Friends Tenisha and Jared in a heated argument

The four pairs of straight women/gay men that have been recruited are attractive, young, upwardly mobile and possess the necessary verbal skills that TV mandates. (Oddly, the cast is rarely seen using mobile phones or computers for conversations or texting, probably because that’s visually boring).

In the first two shows that were provided for review, the four straight women’s lives are presented, in snapshot form, to include husbands, children, co-workers and friends. Though there was no equivalent visual or voice-over evidence provided to show if the four gay men have such significant relationships, one man’s ex-boyfriend popped up (with face digitally blurred) to explosive effect.

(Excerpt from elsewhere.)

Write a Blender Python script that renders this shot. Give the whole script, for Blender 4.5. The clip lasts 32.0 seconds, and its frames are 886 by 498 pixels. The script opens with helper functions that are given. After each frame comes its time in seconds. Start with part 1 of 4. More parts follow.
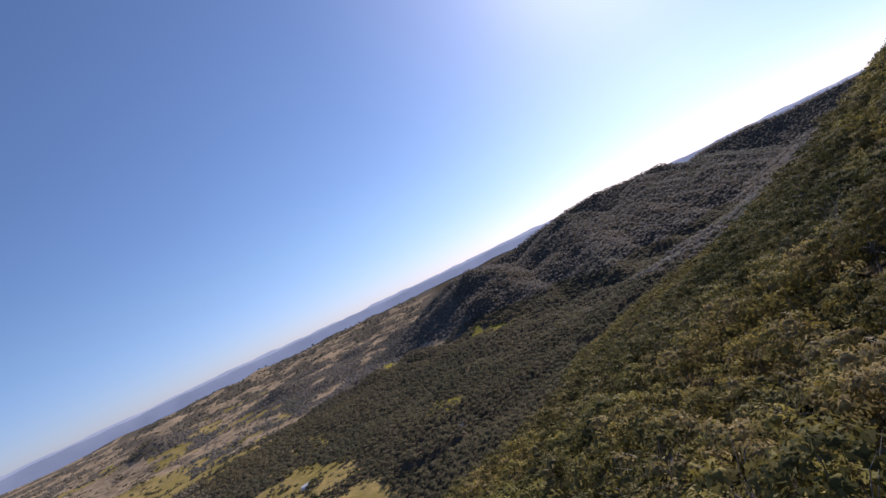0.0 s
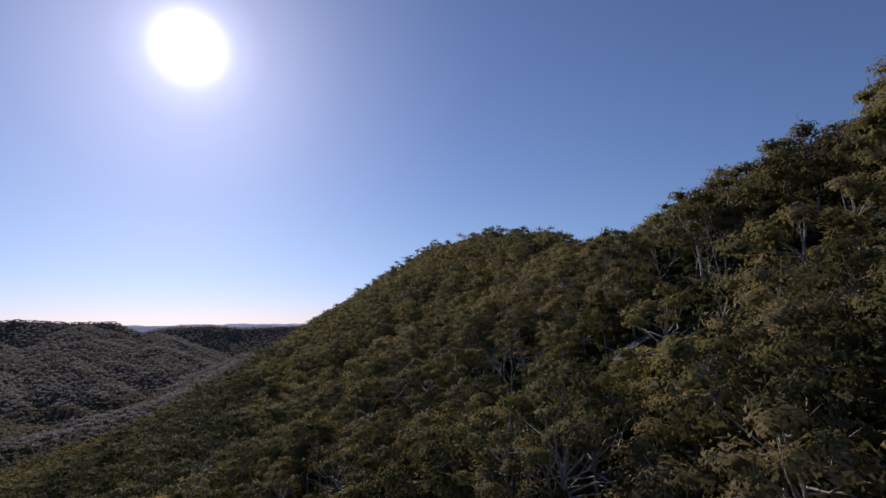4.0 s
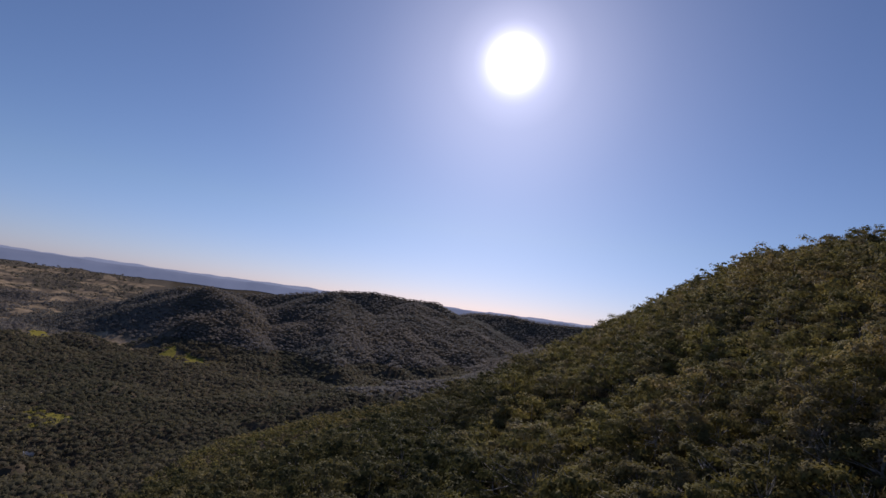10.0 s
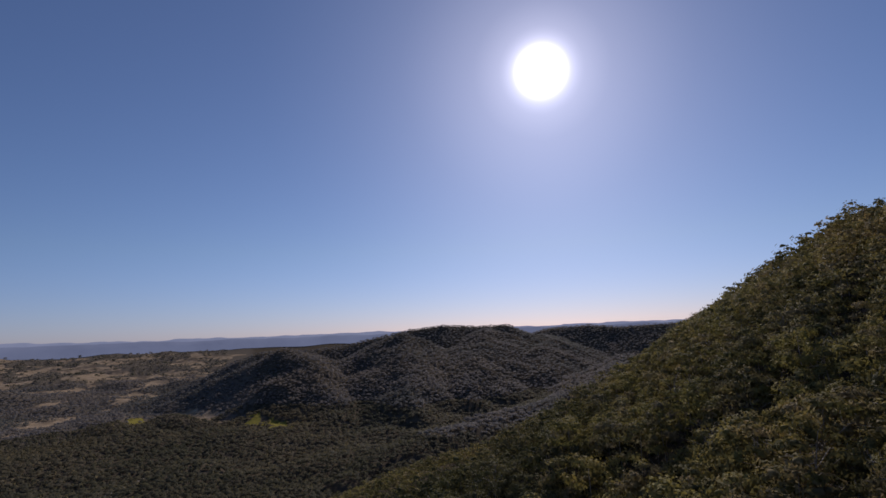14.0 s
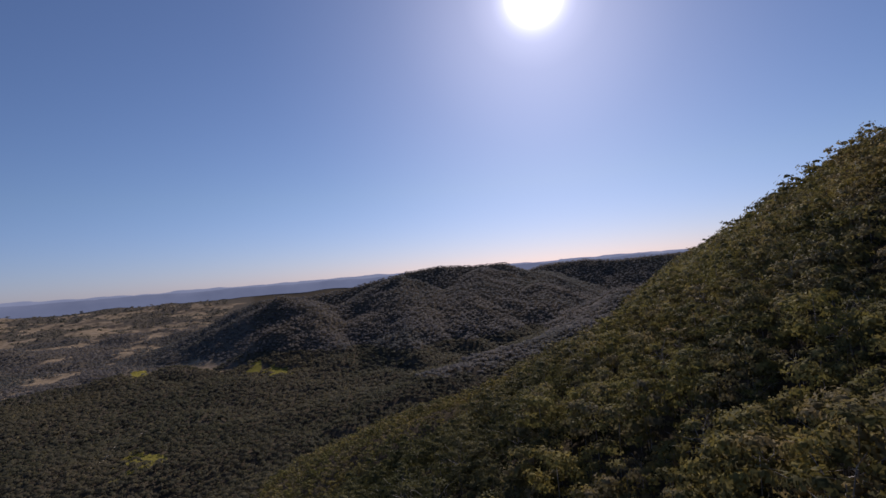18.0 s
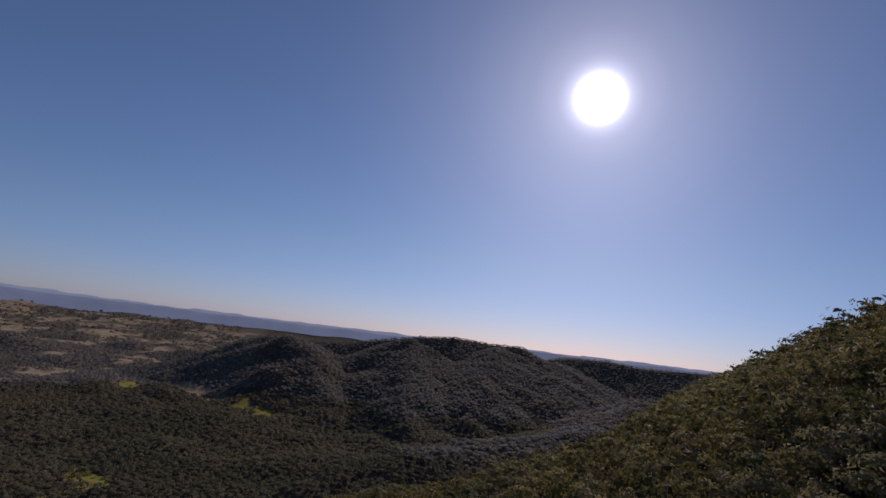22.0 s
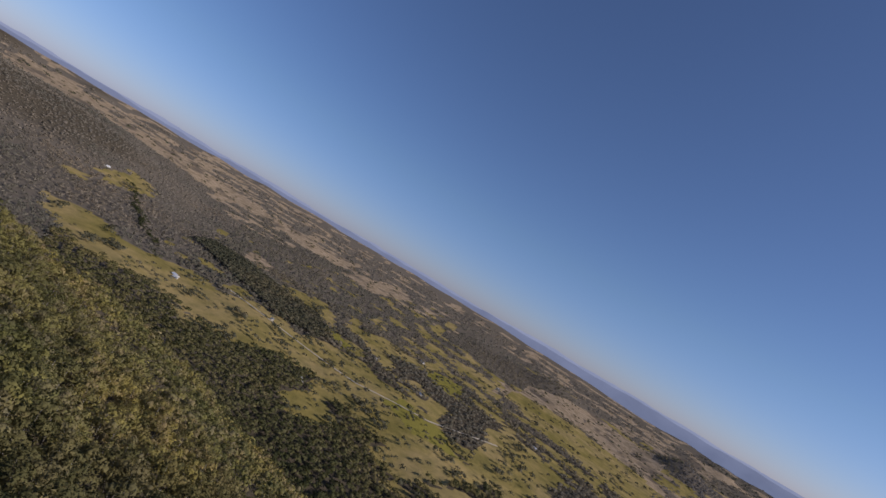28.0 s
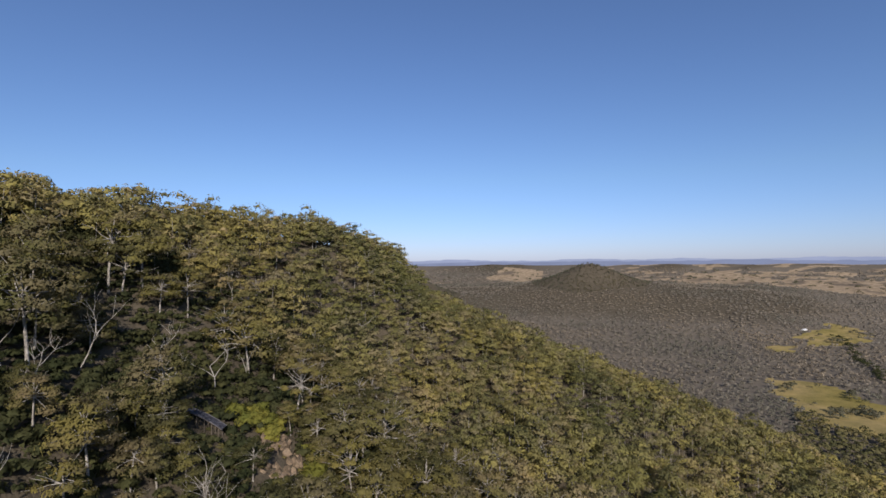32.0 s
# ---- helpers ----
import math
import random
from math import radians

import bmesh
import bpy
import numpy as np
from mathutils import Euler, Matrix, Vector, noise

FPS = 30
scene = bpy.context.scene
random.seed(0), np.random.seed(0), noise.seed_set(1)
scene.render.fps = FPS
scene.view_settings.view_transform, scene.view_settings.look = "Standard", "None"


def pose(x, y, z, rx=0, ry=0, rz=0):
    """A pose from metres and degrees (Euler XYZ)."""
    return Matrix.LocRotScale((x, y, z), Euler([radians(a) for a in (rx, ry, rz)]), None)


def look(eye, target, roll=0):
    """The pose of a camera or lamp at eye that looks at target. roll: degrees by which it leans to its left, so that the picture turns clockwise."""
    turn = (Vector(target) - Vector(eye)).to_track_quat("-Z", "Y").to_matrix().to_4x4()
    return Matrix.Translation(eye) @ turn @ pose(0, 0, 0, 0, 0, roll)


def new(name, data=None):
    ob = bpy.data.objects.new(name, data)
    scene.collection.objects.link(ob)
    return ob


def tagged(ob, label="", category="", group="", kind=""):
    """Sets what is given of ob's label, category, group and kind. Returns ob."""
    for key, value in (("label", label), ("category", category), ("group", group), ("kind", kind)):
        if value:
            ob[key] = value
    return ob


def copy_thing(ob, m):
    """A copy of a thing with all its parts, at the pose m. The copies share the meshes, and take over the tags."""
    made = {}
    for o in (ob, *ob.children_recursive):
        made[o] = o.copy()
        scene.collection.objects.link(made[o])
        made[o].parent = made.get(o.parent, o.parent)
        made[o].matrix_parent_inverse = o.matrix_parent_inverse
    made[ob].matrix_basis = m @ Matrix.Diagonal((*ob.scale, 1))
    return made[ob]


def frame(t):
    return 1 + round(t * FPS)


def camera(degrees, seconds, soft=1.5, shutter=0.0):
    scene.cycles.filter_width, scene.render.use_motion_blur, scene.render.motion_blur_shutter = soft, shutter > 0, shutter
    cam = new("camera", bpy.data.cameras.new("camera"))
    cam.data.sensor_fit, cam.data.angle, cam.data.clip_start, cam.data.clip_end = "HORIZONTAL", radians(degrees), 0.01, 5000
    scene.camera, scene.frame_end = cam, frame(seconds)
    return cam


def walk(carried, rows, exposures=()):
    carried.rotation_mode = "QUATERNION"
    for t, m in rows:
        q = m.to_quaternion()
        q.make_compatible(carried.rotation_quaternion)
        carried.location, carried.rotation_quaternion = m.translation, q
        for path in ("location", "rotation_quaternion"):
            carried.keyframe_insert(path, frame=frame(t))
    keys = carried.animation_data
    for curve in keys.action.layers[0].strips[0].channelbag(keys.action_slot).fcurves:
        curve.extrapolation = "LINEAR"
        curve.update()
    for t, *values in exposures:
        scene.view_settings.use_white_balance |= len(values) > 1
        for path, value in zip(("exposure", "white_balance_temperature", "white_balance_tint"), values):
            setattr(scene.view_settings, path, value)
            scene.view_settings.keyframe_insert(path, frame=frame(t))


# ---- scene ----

Kristin and Peter met through an online dating site and enjoyed their first date until their first passionless kiss convinced them otherwise. He came out shortly after. Kristin is pregnant with her first child; her husband is serving in Afghanistan. Peter works as a stand-up comic (though the bit we’re shown from his act isn’t funny) and is the father of three children from a prior marriage to a woman. Peter may not be very funny, but is he adorable.

Kristen and Peter

Sherrie and Shane are Nashville singer-songwriters who are collaborating on launching one another’s performing careers. Individually, they’ve written songs for Tim McGraw, George Straight, Jordin Sparks and Lady Antebellum. Photogenic and beautiful, they seem to sparkle. Rarely do you see this on reality TV: Shane professes a deep religious conviction and unabashedly displays the self-designed “Jesus = Fun” t-shirts he wants to sell online.